Billy Eichner’s Rom-Com ‘Bros’ Is The Latest Target Of Review Bombing Trolls
IMDb scrubbed user ratings from Billy Eichner’s romantic comedy Bros after the movie’s page was apparently targeted by a review-bombing campaign.
The film’s IMDb score plummeted to a low of 5.5/10 before it was removed, swayed by more than 300 one-star reviews out of nearly 700 total. It’s odd for a movie to be savaged like that, considering the film hasn’t even been released in theaters yet (Sept. 30 for U.S. audiences and Oct. 28 in the UK).
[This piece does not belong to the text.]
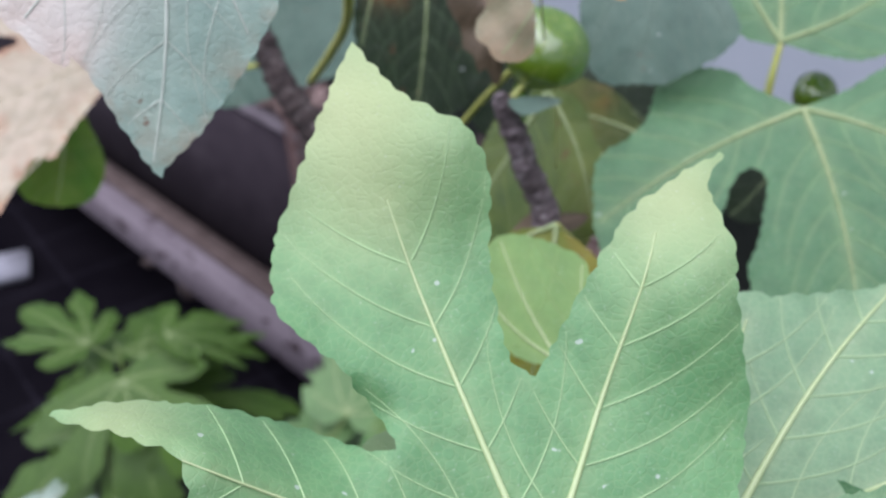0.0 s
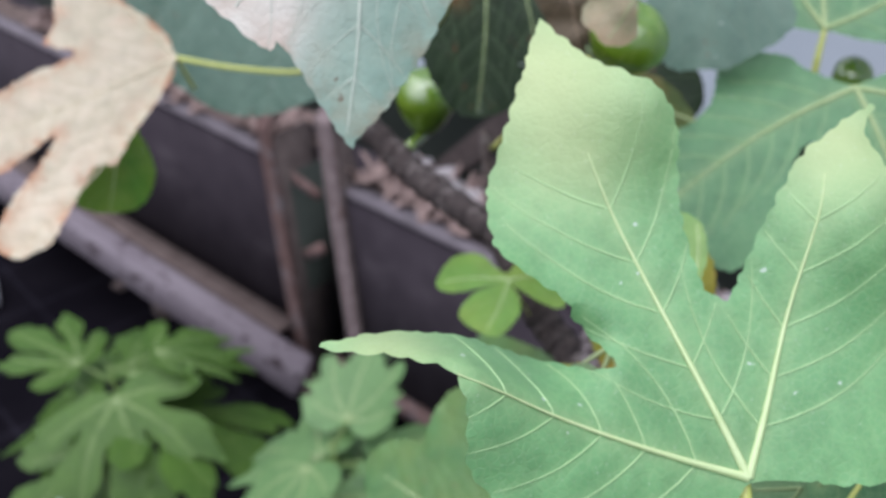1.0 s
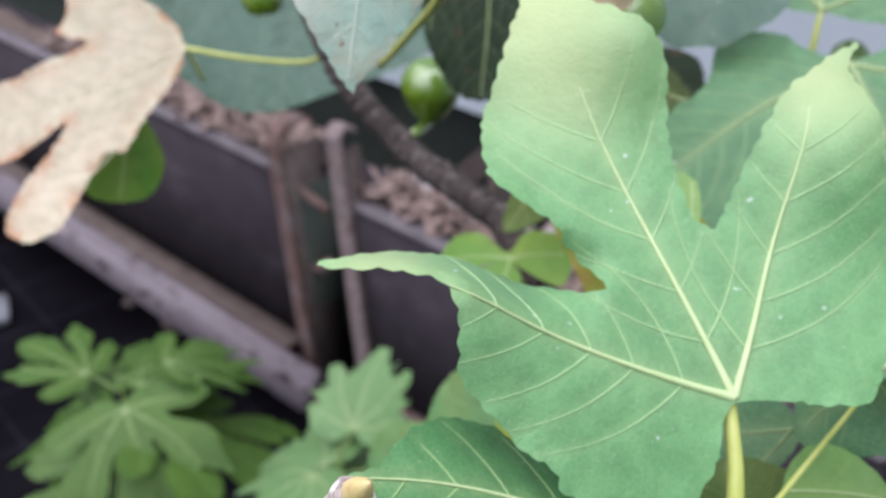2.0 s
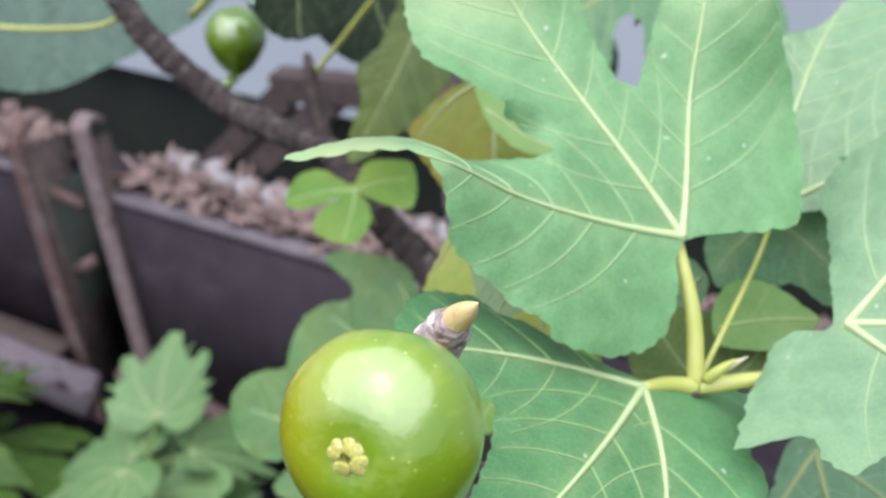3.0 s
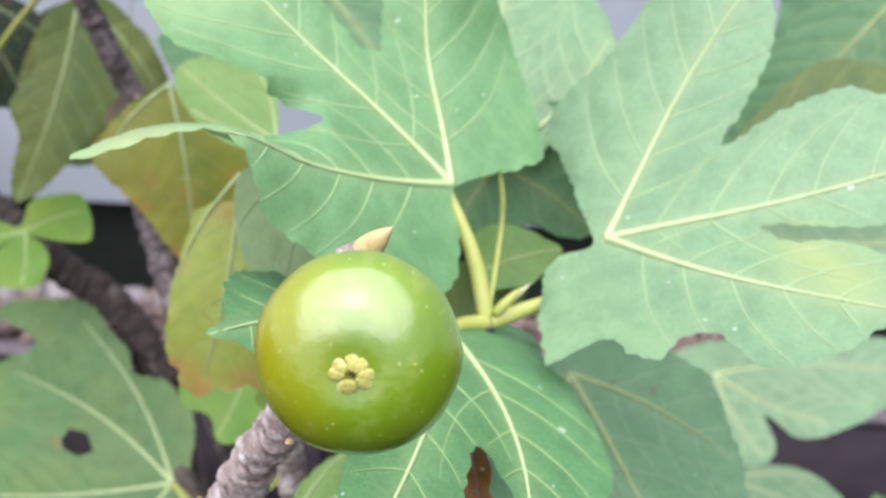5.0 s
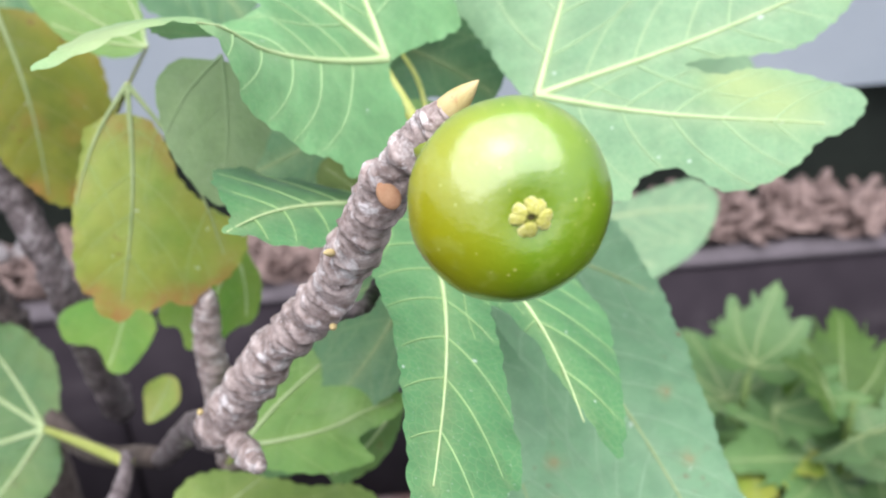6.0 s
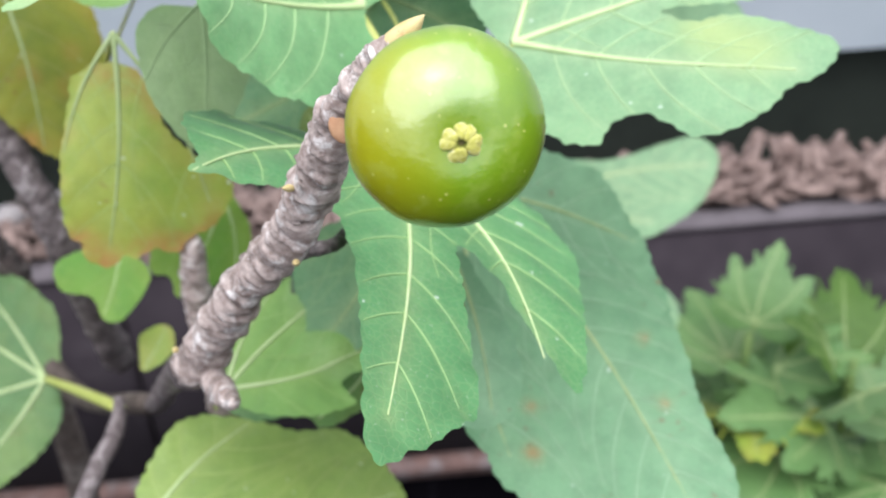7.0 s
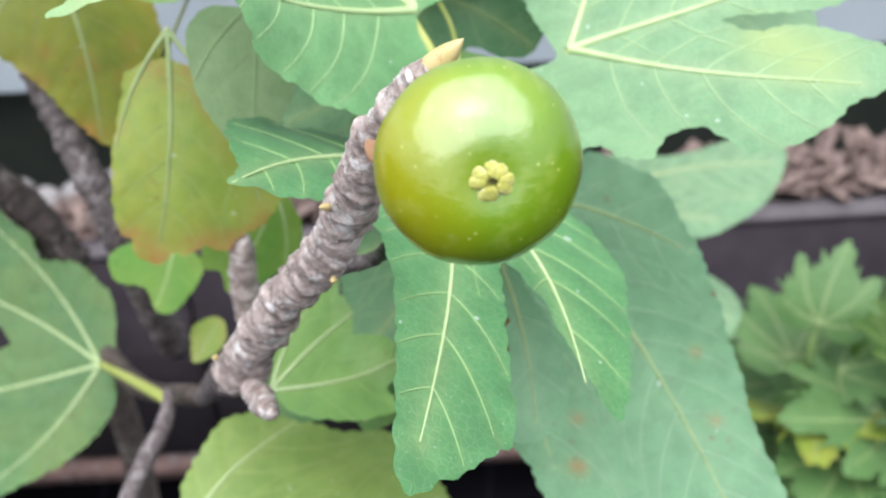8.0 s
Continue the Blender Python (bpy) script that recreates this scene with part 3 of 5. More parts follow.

So far, the film has only been screened at the Toronto International Film Festival, where it was warmly received by critics; it enjoys a comfortable 95% on Rotten Tomatoes.
It remains to be seen how audiences react when they can actually see the film for themselves; the rush of one-star reviews appears to be the work of a small army of homophobes with far too much time on their hands.
Review bombing has become a common tactic among hateful trolls and toxic fandoms, who seem to view the act of consuming media as a form of activism.
Amazon’s Rings of Power, HBO’s House of the Dragon, and Disney’s Obi-Wan Kenobi and The Little Mermaid have all been used as high-profile battlegrounds for culture warriors who argue against diversity and representation in media.
These debates quickly become as ridiculous as they are hateful, with furious fans reduced to making unhinged arguments, such as claiming that dwarves and mermaids shouldn’t be able to develop melanin – because of too little exposure to sunlight – (yes, this is a real talking point that has been repeated by adults talking about fantasy fiction).
There’s a thriving “anti-woke” industry, particularly on YouTube, in which content creators leverage these reactionary grievances to boost their engagement by emphasizing controversy, framing their audience of bitter so-called “fans” as victims of a grand battle of ideology, fought on film and television.
Ironically, these culture warriors often accuse corporations like Disney and Amazon of “baiting” their fandoms into anger through diverse casting and the occasional LGBT storyline, in an insidious bid to … boost engagement with engineered controversy.
The review-bombing of Bros, a romantic comedy that just happens to include two gay men, highlights a sad reality; bigoted backlash to stories that are perceived to deviate from the white, heterosexual norm still seem inevitable.
If viewers don’t want to watch Bros, they don’t have to; turning off the TV isn’t a form of activism either — but it’s better than cynically review-bombing a movie you never even intended to see.